Transcribe the listing that follows in full, omitting pictures.
── ROWS ──
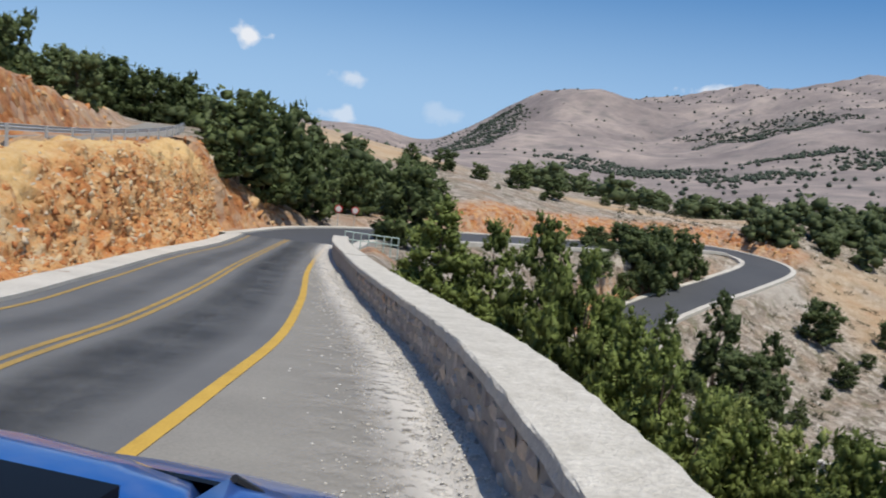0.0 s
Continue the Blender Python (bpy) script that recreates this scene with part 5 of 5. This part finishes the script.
def build_guard_rail():
    rail = thing("guard_rail", "galvanised steel guard rail along the upper road", "guard rail")
    line = offset(ROADS[4][0], 1.95)
    line = line[(line[:, 1] > -4) & (line[:, 1] < 70)]
    prof = [(0.0, 0.2), (0.04, 0.24), (0.0, 0.29), (0.0, 0.31), (0.04, 0.36), (0.0, 0.4)]
    rows = [offset(line, -dx, dz + 0.05) for dx, dz in prof]
    n = len(line)
    faces = [(k * n + i, k * n + i + 1, (k + 1) * n + i + 1, (k + 1) * n + i) for k in range(len(prof) - 1) for i in range(n - 1)]
    beam = link("beam", mesh_from("beam", [p for r in rows for p in r], faces, False), GALVANISED, rail)
    beam.modifiers.new("thickness", "SOLIDIFY").thickness = 0.012
    for i in range(0, n, 3):
        x, y, z = line[i]
        part("post", box((0.07, 0.1, 1.0), (x + 0.08, y, z - 0.05)), GALVANISED, rail)


build_guard_rail()


def build_hairpin_wall():
    line = offset(ROADS[5][0], 3.7)
    line = line[10:60]
    wall = thing("roadside_wall", "low pale concrete wall round the outside of the hairpin", "wall")
    prof = [(0.0, -1.5), (0.0, 0.75), (0.45, 0.75), (0.45, -3.0)]
    n = len(line)
    verts = [p for dx, dz in prof for p in offset(line, dx, dz)]
    faces = [(k * n + i, k * n + i + 1, (k + 1) * n + i + 1, (k + 1) * n + i) for k in range(3) for i in range(n - 1)] + [(0, n, 2 * n, 3 * n), (n - 1, 4 * n - 1, 3 * n - 1, 2 * n - 1)]
    link("wall_body", mesh_from("wall_body", verts, faces, False), CONCRETE, wall)


build_hairpin_wall()


def build_sign(x, y, red):
    z = land(x, y)[0][0]
    sign = thing("road_sign", "round red-rimmed white traffic sign on a steel post", "sign", "signs at the bend")
    part("post", rod((0, 0, -0.4), (0, 0, 2.15), 0.03), GALVANISED, sign)
    for radius, off, mat, name in ((0.33, 0.0, red, "rim"), (0.25, -0.012, WHITE_PAINT, "face")):
        bm = bmesh.new()
        bmesh.ops.create_cone(bm, cap_ends=True, segments=28, radius1=radius, radius2=radius, depth=0.02)
        bmesh.ops.transform(bm, matrix=pose(0, -0.045 + off, 1.8, 90, 0, 0), verts=bm.verts)
        part(name, bm, mat, sign)
    sign.matrix_basis = pose(x, y, z, 0, 0, 5)


SIGN_RED = material("sign_red", (0.5, 0.03, 0.03), 0.5)
build_sign(-7.8, 73.0, SIGN_RED)
build_sign(-6.5, 74.2, SIGN_RED)


def build_railing():
    railing = thing("railing", "pale green steel railing at the end of the parapet", "railing")
    green = material("green_rail", (0.42, 0.52, 0.48), 0.5)
    a, b = Vector((-4.3, 44.6, -5.1)), Vector((-1.6, 47.5, -5.6))
    for k in range(8):
        p = a.lerp(b, k / 7)
        part("post", rod((p.x, p.y, p.z - 1.2), (p.x, p.y, p.z + 0.85), 0.03), green, railing)
    for h in (0.42, 0.82):
        part("pipe", rod(a + Vector((0, 0, h)), b + Vector((0, 0, h)), 0.028), green, railing)


build_railing()
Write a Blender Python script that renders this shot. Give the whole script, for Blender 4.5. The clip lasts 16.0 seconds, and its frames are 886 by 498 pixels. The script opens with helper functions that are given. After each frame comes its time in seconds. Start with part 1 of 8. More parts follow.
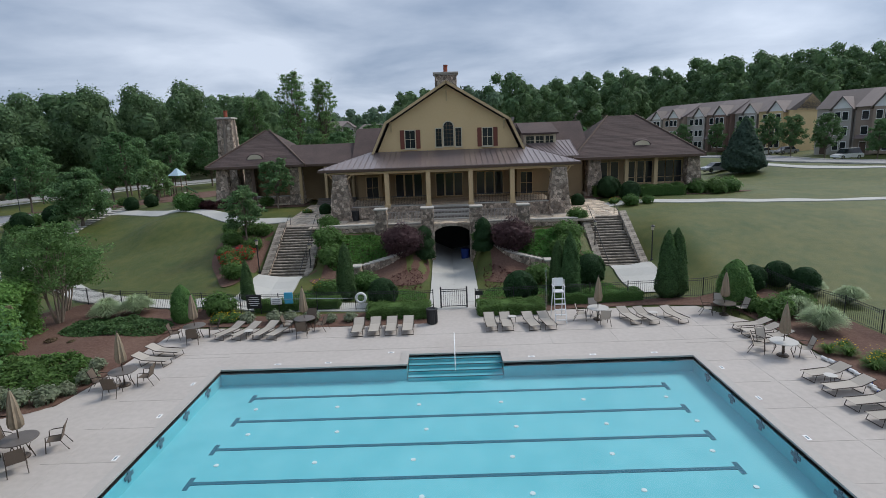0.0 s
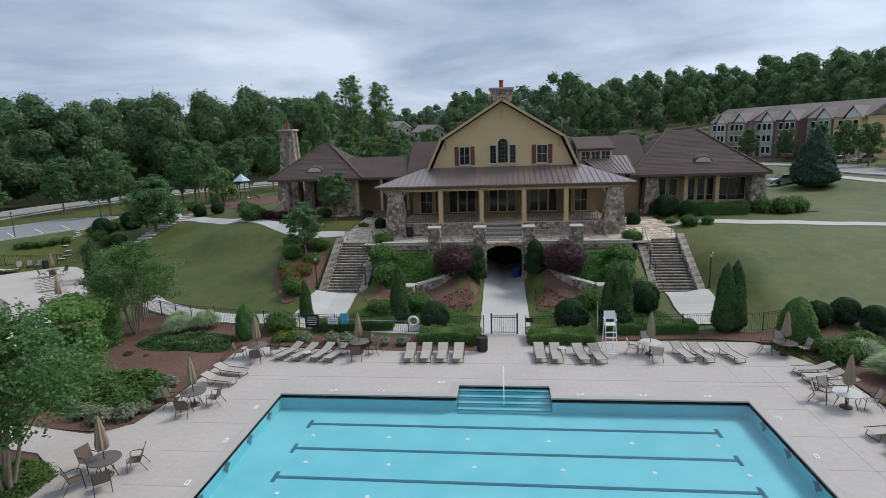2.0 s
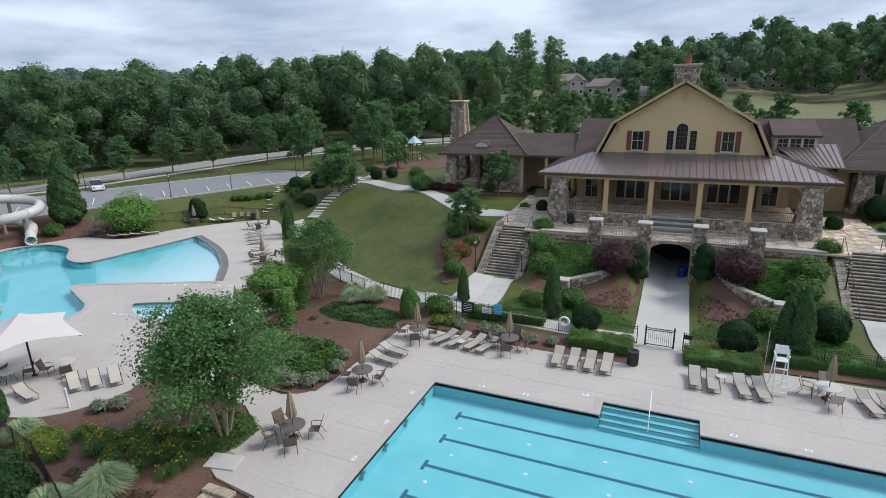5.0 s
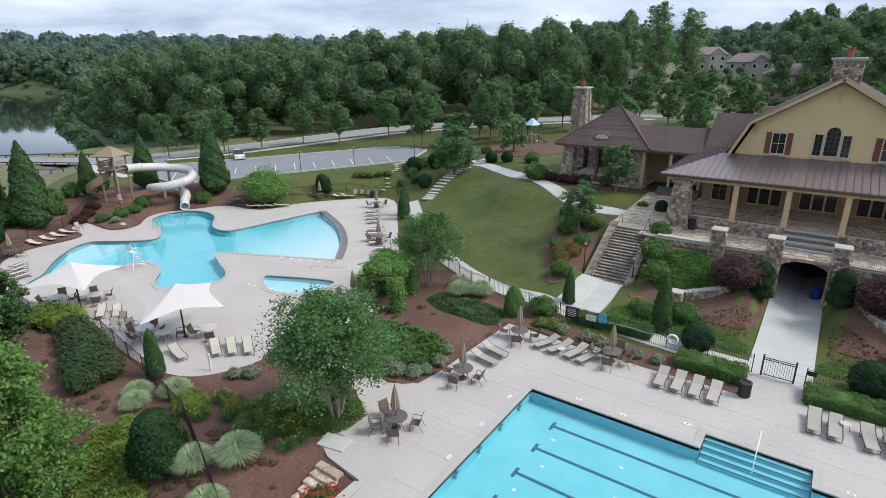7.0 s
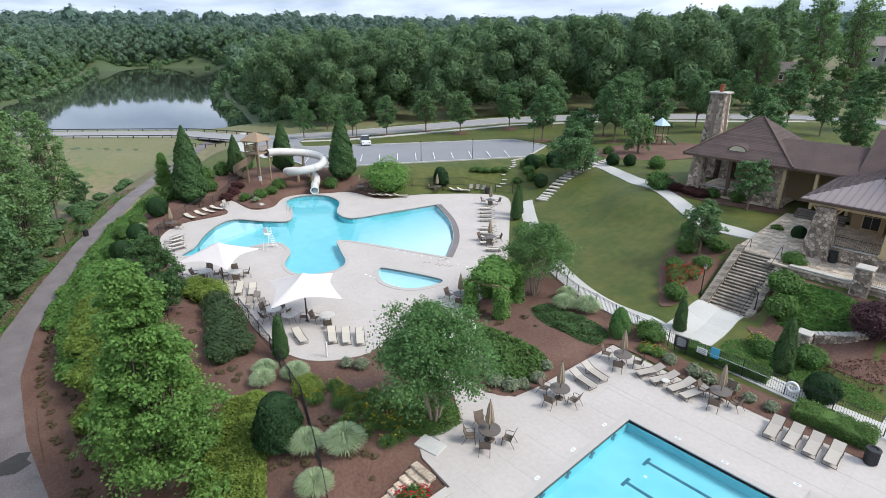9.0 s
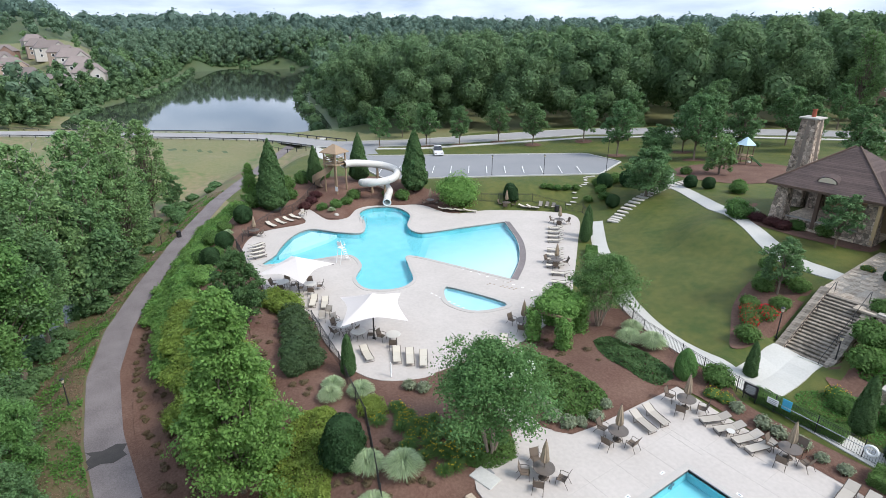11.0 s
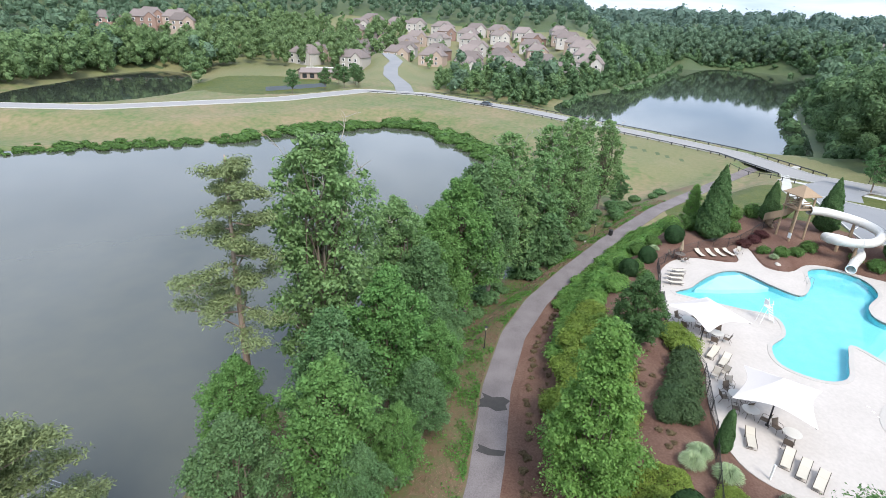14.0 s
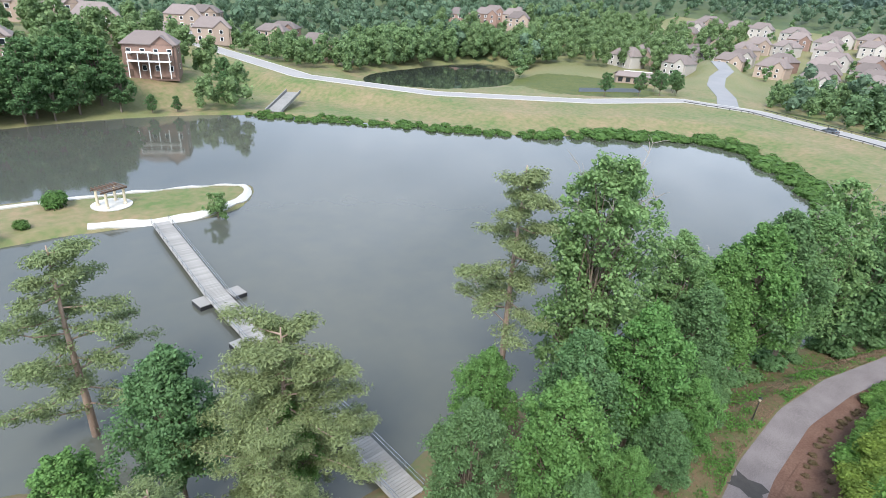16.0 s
───
## WRITTEN SOLUTION:
0.0 s
Continue the Blender Python (bpy) script that recreates this scene with part 5 of 5. This part finishes the script.
def build_guard_rail():
    rail = thing("guard_rail", "galvanised steel guard rail along the upper road", "guard rail")
    line = offset(ROADS[4][0], 1.95)
    line = line[(line[:, 1] > -4) & (line[:, 1] < 70)]
    prof = [(0.0, 0.2), (0.04, 0.24), (0.0, 0.29), (0.0, 0.31), (0.04, 0.36), (0.0, 0.4)]
    rows = [offset(line, -dx, dz + 0.05) for dx, dz in prof]
    n = len(line)
    faces = [(k * n + i, k * n + i + 1, (k + 1) * n + i + 1, (k + 1) * n + i) for k in range(len(prof) - 1) for i in range(n - 1)]
    beam = link("beam", mesh_from("beam", [p for r in rows for p in r], faces, False), GALVANISED, rail)
    beam.modifiers.new("thickness", "SOLIDIFY").thickness = 0.012
    for i in range(0, n, 3):
        x, y, z = line[i]
        part("post", box((0.07, 0.1, 1.0), (x + 0.08, y, z - 0.05)), GALVANISED, rail)


build_guard_rail()


def build_hairpin_wall():
    line = offset(ROADS[5][0], 3.7)
    line = line[10:60]
    wall = thing("roadside_wall", "low pale concrete wall round the outside of the hairpin", "wall")
    prof = [(0.0, -1.5), (0.0, 0.75), (0.45, 0.75), (0.45, -3.0)]
    n = len(line)
    verts = [p for dx, dz in prof for p in offset(line, dx, dz)]
    faces = [(k * n + i, k * n + i + 1, (k + 1) * n + i + 1, (k + 1) * n + i) for k in range(3) for i in range(n - 1)] + [(0, n, 2 * n, 3 * n), (n - 1, 4 * n - 1, 3 * n - 1, 2 * n - 1)]
    link("wall_body", mesh_from("wall_body", verts, faces, False), CONCRETE, wall)


build_hairpin_wall()


def build_sign(x, y, red):
    z = land(x, y)[0][0]
    sign = thing("road_sign", "round red-rimmed white traffic sign on a steel post", "sign", "signs at the bend")
    part("post", rod((0, 0, -0.4), (0, 0, 2.15), 0.03), GALVANISED, sign)
    for radius, off, mat, name in ((0.33, 0.0, red, "rim"), (0.25, -0.012, WHITE_PAINT, "face")):
        bm = bmesh.new()
        bmesh.ops.create_cone(bm, cap_ends=True, segments=28, radius1=radius, radius2=radius, depth=0.02)
        bmesh.ops.transform(bm, matrix=pose(0, -0.045 + off, 1.8, 90, 0, 0), verts=bm.verts)
        part(name, bm, mat, sign)
    sign.matrix_basis = pose(x, y, z, 0, 0, 5)


SIGN_RED = material("sign_red", (0.5, 0.03, 0.03), 0.5)
build_sign(-7.8, 73.0, SIGN_RED)
build_sign(-6.5, 74.2, SIGN_RED)


def build_railing():
    railing = thing("railing", "pale green steel railing at the end of the parapet", "railing")
    green = material("green_rail", (0.42, 0.52, 0.48), 0.5)
    a, b = Vector((-4.3, 44.6, -5.1)), Vector((-1.6, 47.5, -5.6))
    for k in range(8):
        p = a.lerp(b, k / 7)
        part("post", rod((p.x, p.y, p.z - 1.2), (p.x, p.y, p.z + 0.85), 0.03), green, railing)
    for h in (0.42, 0.82):
        part("pipe", rod(a + Vector((0, 0, h)), b + Vector((0, 0, h)), 0.028), green, railing)


build_railing()
Write a Blender Python script that renders this shot. Give the whole script, for Blender 4.5. The clip lasts 16.0 seconds, and its frames are 886 by 498 pixels. The script opens with helper functions that are given. After each frame comes its time in seconds. Start with part 1 of 8. More parts follow.
0.0 s
2.0 s
5.0 s
7.0 s
9.0 s
11.0 s
14.0 s
16.0 s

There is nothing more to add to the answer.